Set up uptime monitoring that checks your site frequently (every 30 seconds is ideal) from multiple locations. When something goes wrong, you want to know within minutes, not hours.
Write runbooks
At 3am, you won't remember exactly how to restart that one service, or where the logs are, or who to escalate to.
Write it down. Keep a document for each service with:
- What does this service do?
- How do I check if it's working?
- Common problems and how to fix them
- Who to escalate to if you're stuck
I've written more about this in writing your first runbooks.
Reduce noise
If your team is drowning in alerts, the important ones get lost. When everything's urgent, nothing is.
Review your alerts regularly. If an alert fires and there's no action to take, delete it or change its threshold. I wrote a whole article on saving your team from alert fatigue if you want to dig deeper.
Use status pages
During an incident, your support team gets flooded with "is it down?" messages. This takes time away from actually fixing the problem.
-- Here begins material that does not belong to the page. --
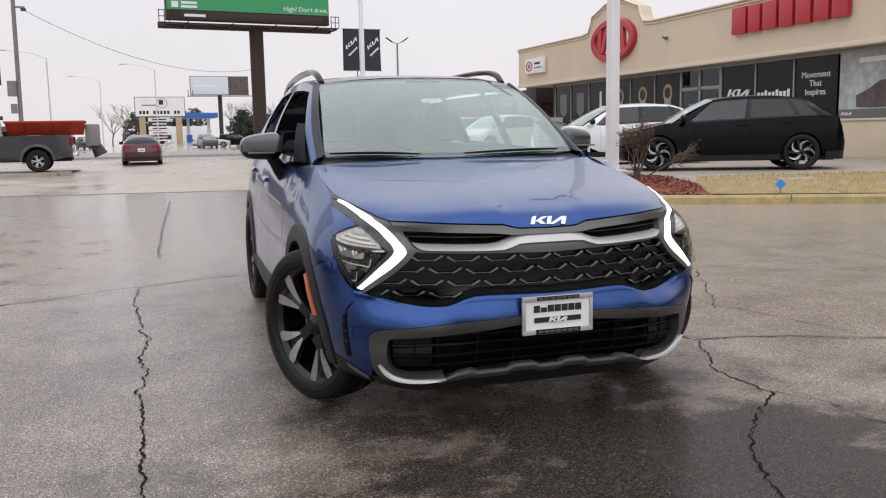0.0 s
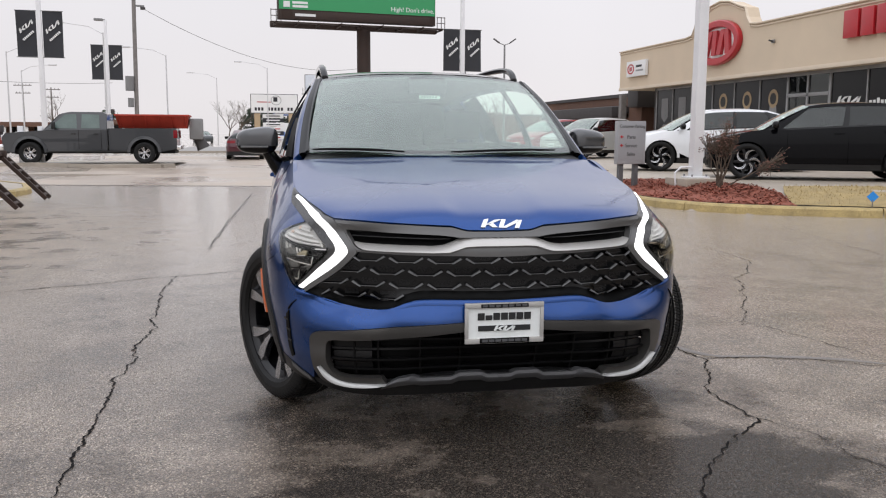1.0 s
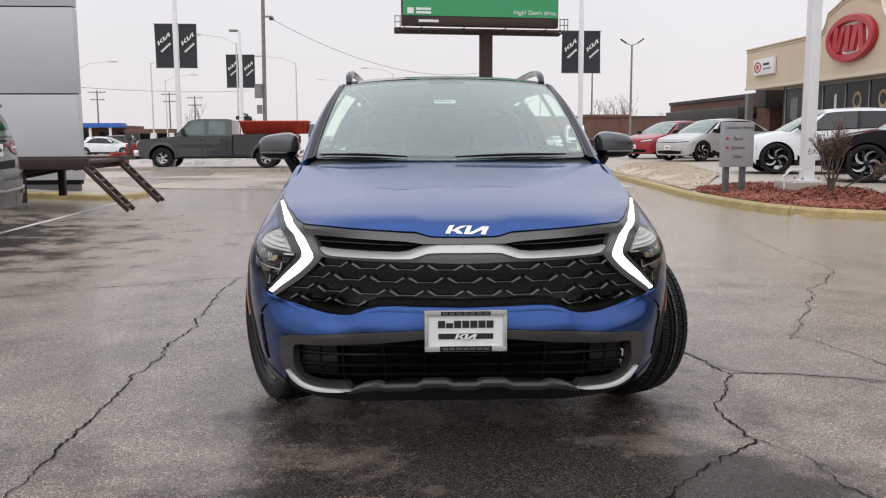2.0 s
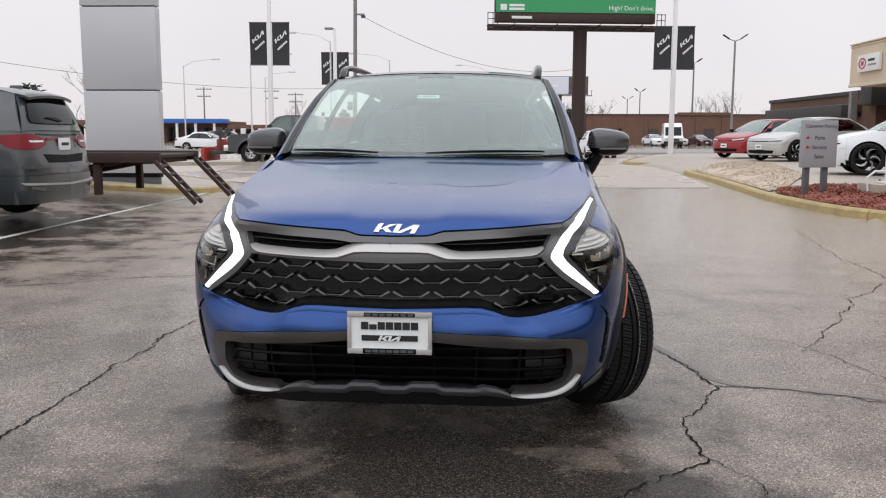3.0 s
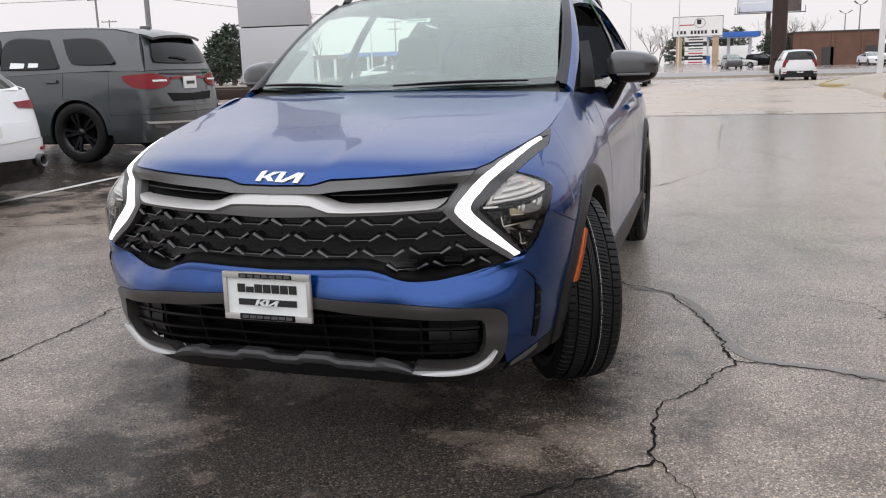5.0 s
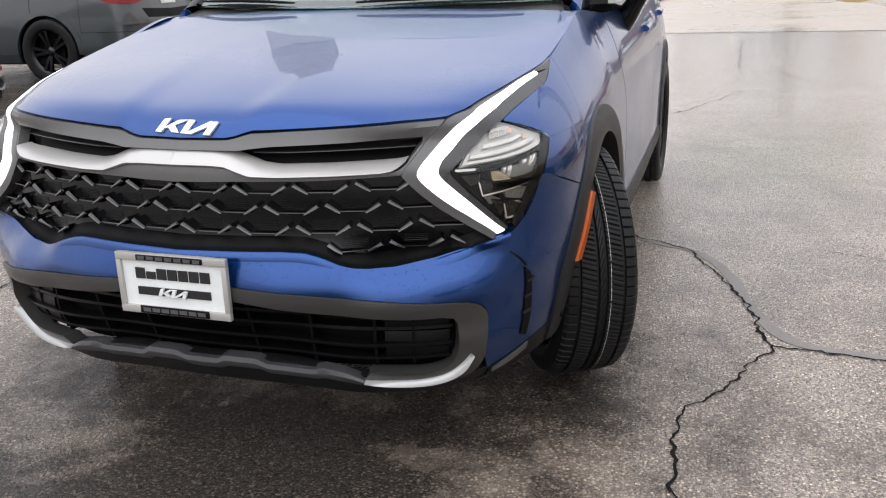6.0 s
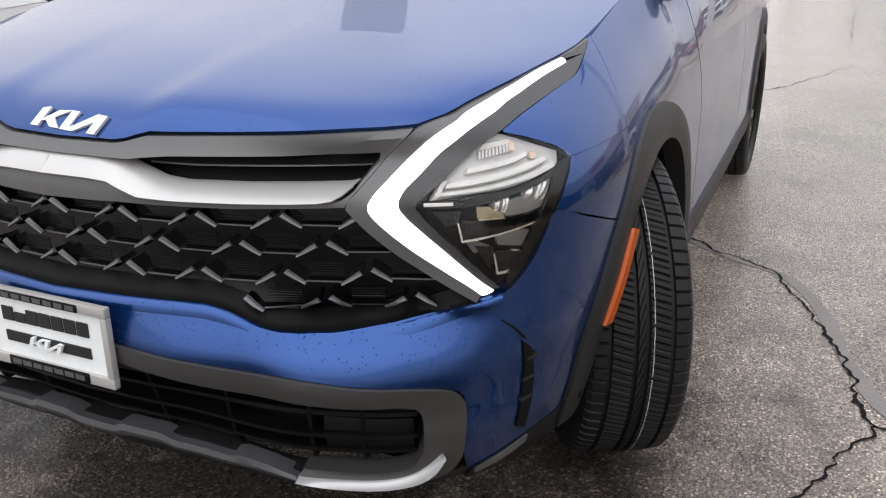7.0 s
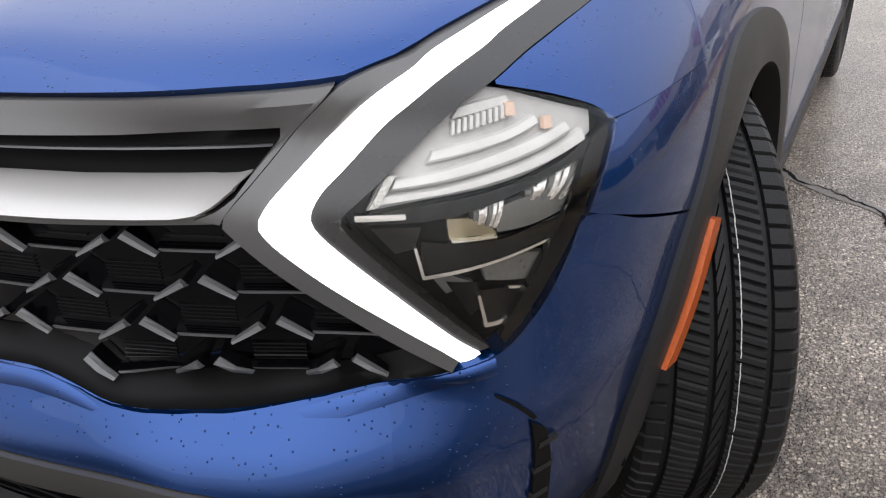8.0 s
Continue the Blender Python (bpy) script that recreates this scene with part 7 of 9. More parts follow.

A status page lets customers check the status themselves. Less noise for your team, faster resolution.
Run postmortems
After every significant incident, figure out what happened and why. Not to blame anyone, but to learn.
Ask:
- What broke?
- How did we find out?
- What slowed us down?
- How do we prevent this from happening again?
The goal is to get a bit better each time. Over months, these small improvements compound.
Keep it simple
This one's harder to act on, but worth mentioning: complex systems have more ways to fail, and take longer to debug.
If you're a small team and your architecture looks like a distributed systems textbook, maybe it's time to simplify. I wrote about this more in monitoring your web application as a small team.
MTTR isn't the only metric that matters, but it's a good one to track. It keeps you honest about how your team handles incidents.
Start measuring it, pick one thing to improve, and iterate from there.